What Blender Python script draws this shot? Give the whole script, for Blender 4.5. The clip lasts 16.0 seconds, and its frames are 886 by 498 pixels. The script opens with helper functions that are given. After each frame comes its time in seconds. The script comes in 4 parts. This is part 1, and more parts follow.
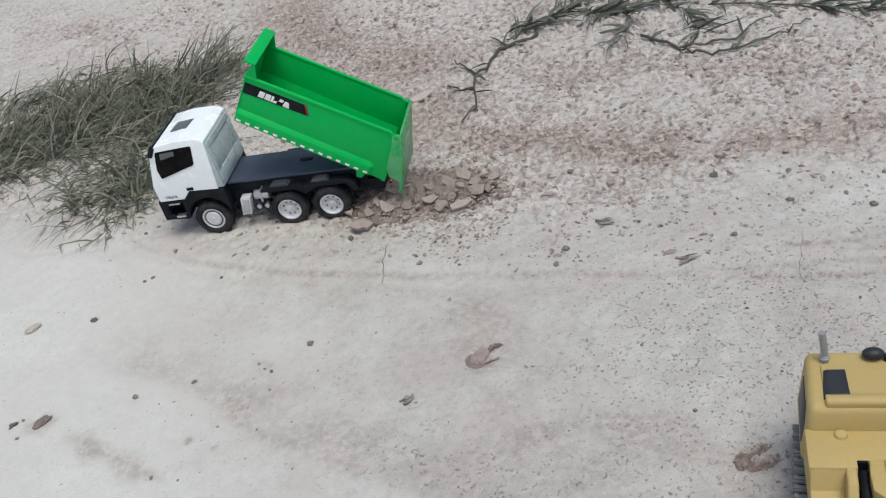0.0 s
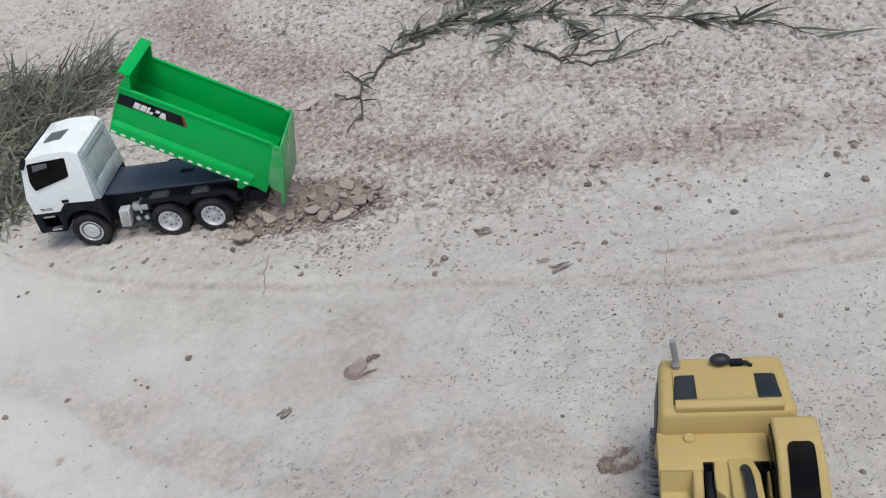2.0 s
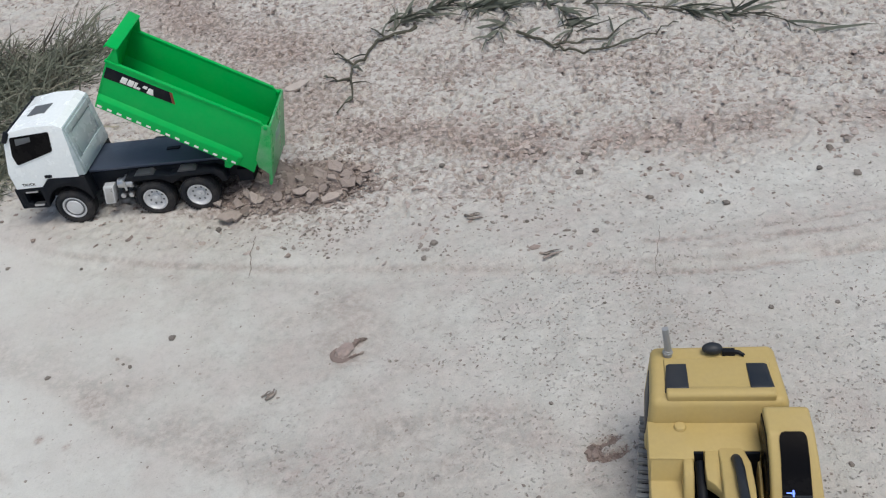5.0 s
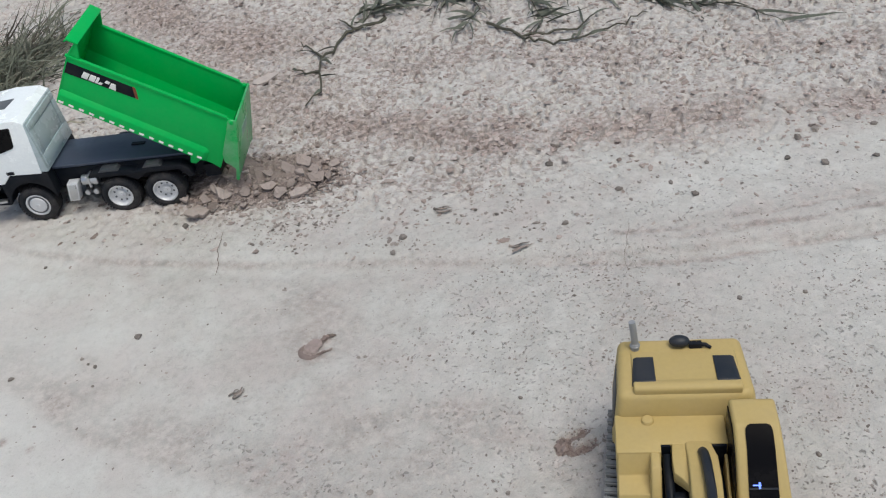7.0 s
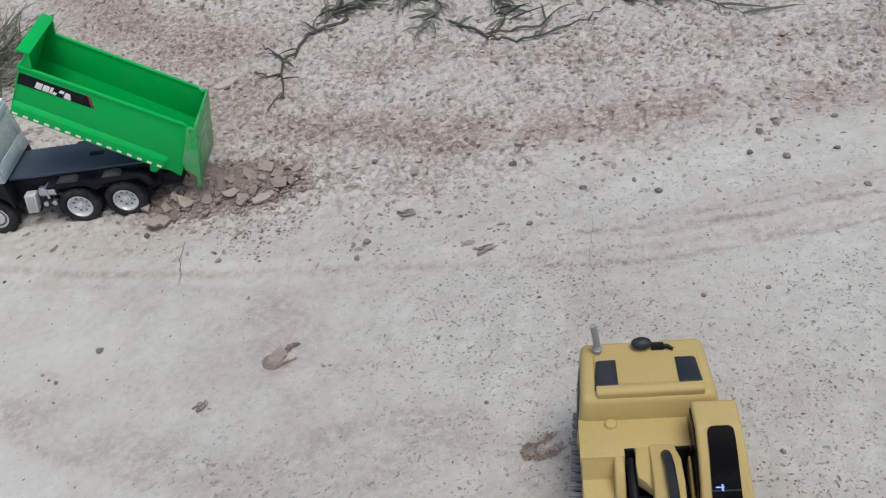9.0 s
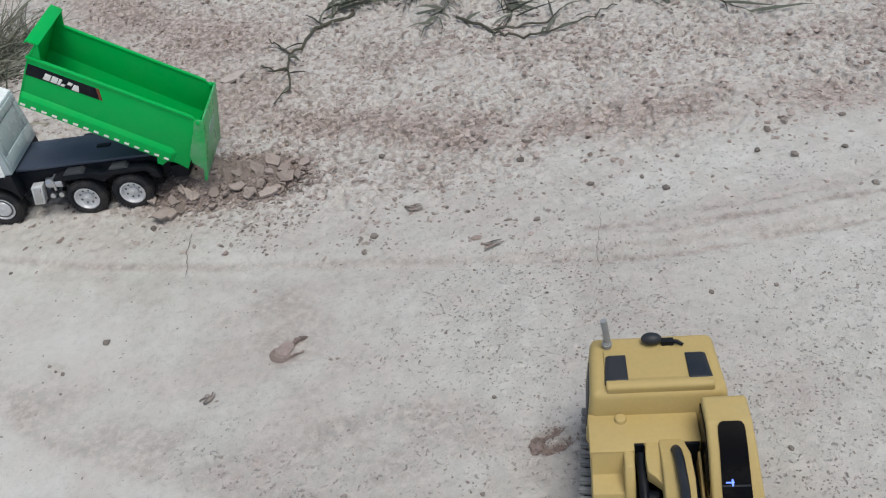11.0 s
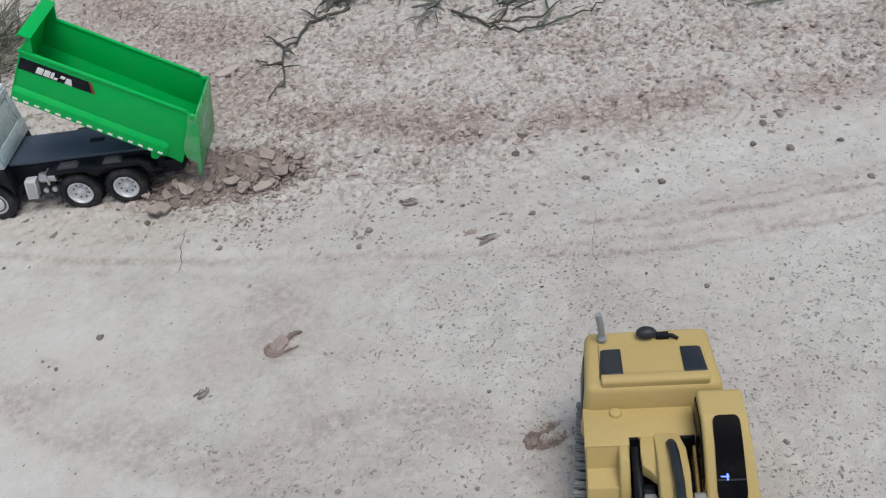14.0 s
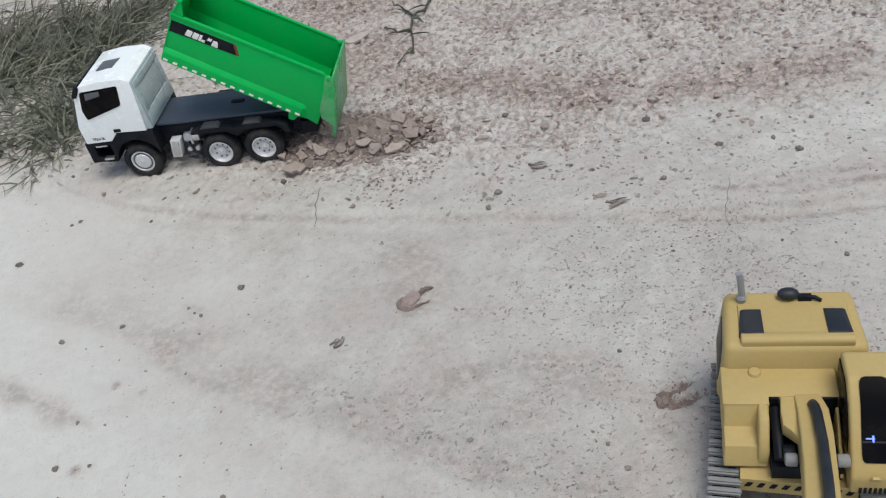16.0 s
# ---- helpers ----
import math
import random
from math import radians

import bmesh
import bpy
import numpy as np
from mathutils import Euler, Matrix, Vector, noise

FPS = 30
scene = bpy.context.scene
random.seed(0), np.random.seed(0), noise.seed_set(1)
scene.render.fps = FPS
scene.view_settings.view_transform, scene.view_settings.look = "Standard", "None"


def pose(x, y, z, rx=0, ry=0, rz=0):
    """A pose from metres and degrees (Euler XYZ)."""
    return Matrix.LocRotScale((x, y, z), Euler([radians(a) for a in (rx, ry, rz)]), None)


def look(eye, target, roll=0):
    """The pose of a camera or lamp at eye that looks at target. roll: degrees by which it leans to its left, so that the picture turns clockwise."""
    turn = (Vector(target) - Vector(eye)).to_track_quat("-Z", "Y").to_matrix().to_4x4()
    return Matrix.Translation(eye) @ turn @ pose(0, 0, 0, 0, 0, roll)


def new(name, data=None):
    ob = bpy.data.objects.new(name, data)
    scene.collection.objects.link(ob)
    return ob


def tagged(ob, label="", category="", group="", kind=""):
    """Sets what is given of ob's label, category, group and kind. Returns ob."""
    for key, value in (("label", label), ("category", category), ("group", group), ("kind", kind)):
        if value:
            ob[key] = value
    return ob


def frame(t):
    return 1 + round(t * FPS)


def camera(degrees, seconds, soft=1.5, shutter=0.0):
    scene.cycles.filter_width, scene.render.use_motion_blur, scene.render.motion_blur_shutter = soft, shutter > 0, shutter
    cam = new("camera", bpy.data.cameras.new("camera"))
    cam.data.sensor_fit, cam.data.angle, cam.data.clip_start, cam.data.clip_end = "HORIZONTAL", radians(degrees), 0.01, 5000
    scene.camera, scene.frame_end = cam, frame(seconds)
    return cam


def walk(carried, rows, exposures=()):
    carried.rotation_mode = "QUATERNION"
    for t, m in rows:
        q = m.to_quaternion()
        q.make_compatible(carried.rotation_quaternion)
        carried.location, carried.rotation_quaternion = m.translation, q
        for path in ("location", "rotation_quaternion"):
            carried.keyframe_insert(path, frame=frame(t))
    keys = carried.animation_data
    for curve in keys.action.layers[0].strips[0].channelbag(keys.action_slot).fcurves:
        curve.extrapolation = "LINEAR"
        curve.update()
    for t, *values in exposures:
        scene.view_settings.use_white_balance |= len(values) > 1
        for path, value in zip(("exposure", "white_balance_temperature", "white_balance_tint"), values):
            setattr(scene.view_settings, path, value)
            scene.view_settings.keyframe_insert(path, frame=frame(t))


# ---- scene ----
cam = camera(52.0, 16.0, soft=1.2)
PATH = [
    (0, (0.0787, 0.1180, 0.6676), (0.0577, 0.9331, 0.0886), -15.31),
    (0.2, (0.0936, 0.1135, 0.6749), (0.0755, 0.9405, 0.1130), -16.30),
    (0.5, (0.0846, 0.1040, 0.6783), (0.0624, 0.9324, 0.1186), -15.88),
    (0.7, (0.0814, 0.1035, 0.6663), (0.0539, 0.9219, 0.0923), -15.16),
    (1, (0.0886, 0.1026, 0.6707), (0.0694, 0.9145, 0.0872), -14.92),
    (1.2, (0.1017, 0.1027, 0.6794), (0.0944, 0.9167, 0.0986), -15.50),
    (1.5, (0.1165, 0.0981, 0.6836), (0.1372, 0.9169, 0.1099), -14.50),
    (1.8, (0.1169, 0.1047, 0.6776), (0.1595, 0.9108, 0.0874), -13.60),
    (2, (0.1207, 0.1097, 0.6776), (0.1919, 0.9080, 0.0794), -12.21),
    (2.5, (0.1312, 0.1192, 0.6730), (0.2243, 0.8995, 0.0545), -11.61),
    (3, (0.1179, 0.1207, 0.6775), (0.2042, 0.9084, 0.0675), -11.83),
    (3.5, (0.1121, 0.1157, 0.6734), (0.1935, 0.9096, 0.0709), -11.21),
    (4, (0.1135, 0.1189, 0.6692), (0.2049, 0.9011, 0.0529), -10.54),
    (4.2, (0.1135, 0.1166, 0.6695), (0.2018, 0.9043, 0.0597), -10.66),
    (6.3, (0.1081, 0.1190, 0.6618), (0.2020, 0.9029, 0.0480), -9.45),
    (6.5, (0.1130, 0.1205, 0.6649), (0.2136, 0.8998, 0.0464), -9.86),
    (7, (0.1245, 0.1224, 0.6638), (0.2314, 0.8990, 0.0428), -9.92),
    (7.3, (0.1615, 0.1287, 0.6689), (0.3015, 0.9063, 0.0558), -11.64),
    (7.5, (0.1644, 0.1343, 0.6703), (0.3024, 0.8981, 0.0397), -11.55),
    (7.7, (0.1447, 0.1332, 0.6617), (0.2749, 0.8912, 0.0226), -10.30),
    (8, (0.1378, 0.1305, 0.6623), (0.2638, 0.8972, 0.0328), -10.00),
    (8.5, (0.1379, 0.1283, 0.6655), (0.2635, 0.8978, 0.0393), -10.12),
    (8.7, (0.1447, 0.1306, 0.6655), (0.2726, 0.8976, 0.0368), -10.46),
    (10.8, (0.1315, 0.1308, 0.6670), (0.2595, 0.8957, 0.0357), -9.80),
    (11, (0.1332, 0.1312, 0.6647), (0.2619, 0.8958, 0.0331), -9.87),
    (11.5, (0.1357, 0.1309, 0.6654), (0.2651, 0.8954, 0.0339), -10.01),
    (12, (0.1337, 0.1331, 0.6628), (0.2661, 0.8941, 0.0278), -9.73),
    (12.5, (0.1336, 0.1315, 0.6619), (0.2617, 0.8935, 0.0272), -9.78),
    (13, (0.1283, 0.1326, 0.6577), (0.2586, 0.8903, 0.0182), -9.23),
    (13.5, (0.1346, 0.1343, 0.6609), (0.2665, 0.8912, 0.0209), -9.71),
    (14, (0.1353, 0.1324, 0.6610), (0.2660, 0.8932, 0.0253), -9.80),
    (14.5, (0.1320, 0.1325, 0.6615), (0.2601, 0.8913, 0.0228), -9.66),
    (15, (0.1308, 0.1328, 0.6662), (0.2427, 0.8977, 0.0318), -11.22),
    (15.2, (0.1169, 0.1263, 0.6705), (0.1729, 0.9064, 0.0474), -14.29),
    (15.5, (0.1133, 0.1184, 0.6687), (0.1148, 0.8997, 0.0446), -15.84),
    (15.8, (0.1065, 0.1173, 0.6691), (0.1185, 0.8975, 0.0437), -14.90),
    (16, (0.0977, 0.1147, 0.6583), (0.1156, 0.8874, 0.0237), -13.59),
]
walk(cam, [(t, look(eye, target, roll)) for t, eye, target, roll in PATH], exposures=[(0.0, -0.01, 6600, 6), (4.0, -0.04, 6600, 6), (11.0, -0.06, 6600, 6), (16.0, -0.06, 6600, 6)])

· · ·

Work required: Search the lines for "kind". Copy each line that has it.

Result:
def tagged(ob, label="", category="", group="", kind=""):
    """Sets what is given of ob's label, category, group and kind. Returns ob."""
    for key, value in (("label", label), ("category", category), ("group", group), ("kind", kind)):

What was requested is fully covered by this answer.